Legendary material in drama requires the aid of music. Music indeed has a most important part to play in poetic and rustic drama. L'Arlésienne is the finest example. We may say that music has not yet received the treatment in our drama which it deserves. The poets have dispensed with it, partly through sheer ignorance, and partly through fear and jealousy. Music and poetry are two wings of the lyric drama. He who neglects either, can fly only with great difficulty.

And why relegate pantomime, which is pure action, to the circus? The spectacle of action is a powerful spring to action, good as well as evil; it is absurd to neglect it. The circus at Rome kept alive the pleasure derived from action—a pleasure we know little about nowadays, but one which is a fundamental need of all great nations. The Greeks cultivated bodily as well as mental exercise. Let us give the body its proper place in art. Our Theater must be a Theater of men, and not merely of writers.

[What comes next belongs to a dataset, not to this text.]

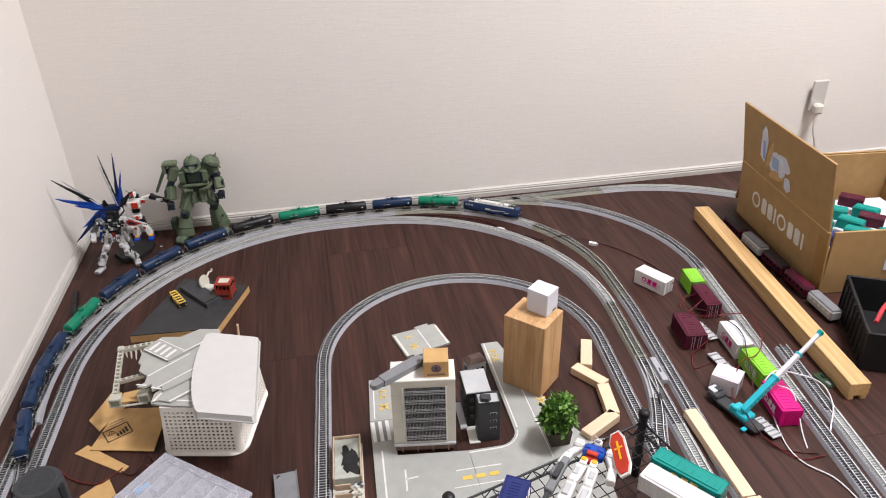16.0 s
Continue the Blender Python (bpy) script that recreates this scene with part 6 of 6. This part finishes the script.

How many are the new types of drama which might flourish in our People's Theater! But it would be a vain task to describe the shadows of the future.[2] Nothing counts but actual achievement, and it is not yet time for us to enter a new continent. Each may start forth on his quest; he is sure to return laden with booty. Let us dare to raise art to the height of that tragedy which is now being acted in the world at large. The words of Schiller on the occasion of the first performance of Wallensteins Lager (October, 1798)[3] may well be our guide and inspiration:

"The new era which opens for us today will encourage the poet to leave the beaten path of yesterday, and transport you out of your everyday existence up to a higher, a nobler stage, not perhaps unworthy of this sublime hour when our efforts are all bent toward the future. Only a great subject is capable of stirring mankind to the depths. The mind, if fettered and cramped, degenerates, but man advances as his horizon widens. And now, at the end of this century, when reality itself becomes poetry, when we are witnesses of gigantic souls striving onward toward a great prize, when men fight for the highest interests of humanity, liberty, and power—now, I say, the art of the drama may evoke the shades of the past in order to take flight to more distant summits. It can do this, and it will unless it rests content to be an object of shame before the eyes of the whole world."

We must not complain of our destiny. Fate has given us plenty to do. Ours is a happy age, for we have great tasks to accomplish. Happy the man who succumbs beneath the weight of so glorious a fatigue! This is far better than succumbing to the boredom of doing nothing at all, or sadly contemplating the work of others. Let us not say what the melancholy author of the Caractères [La Bruyère] was forced to say in his worn-out age: "Everything has been said, and we have come too late." Nothing has been said of our new society. Everything waits to be said. Everything waits to be done. To work!


THE END

  1. Preface to Die Räuber, 1781.
  2. Just a word on another type of drama which is dead in the France of today: the Improvised Comedy. In the provinces, where the mind is quicker and the spirit wider awake, it is not necessary that the plays be written down in their entirety. It might even be well to allow the fancy a little free play, and let the people act at their ease round a given theme or story. This is what the Italians do in their Commedia dell' arte, which is still in existence among the peasants. To those who consider improvisation outside the province of art, let me quote not only Michelet—who declares that "it would be a pity to let the Southerners have complete texts, because a theme alone suffices"—but Goethe, who remarked of Wallensteins Lager that "this sort of play demands the introduction of something new at every performance, in order to hold the attention of the spectators." (Goethe to Schiller, Oct. 5, 1798.)
  3. See the magnificent appeal of Mazzini To the Poets of the 19th Century (Ai poeti del secolo XIX, 1832).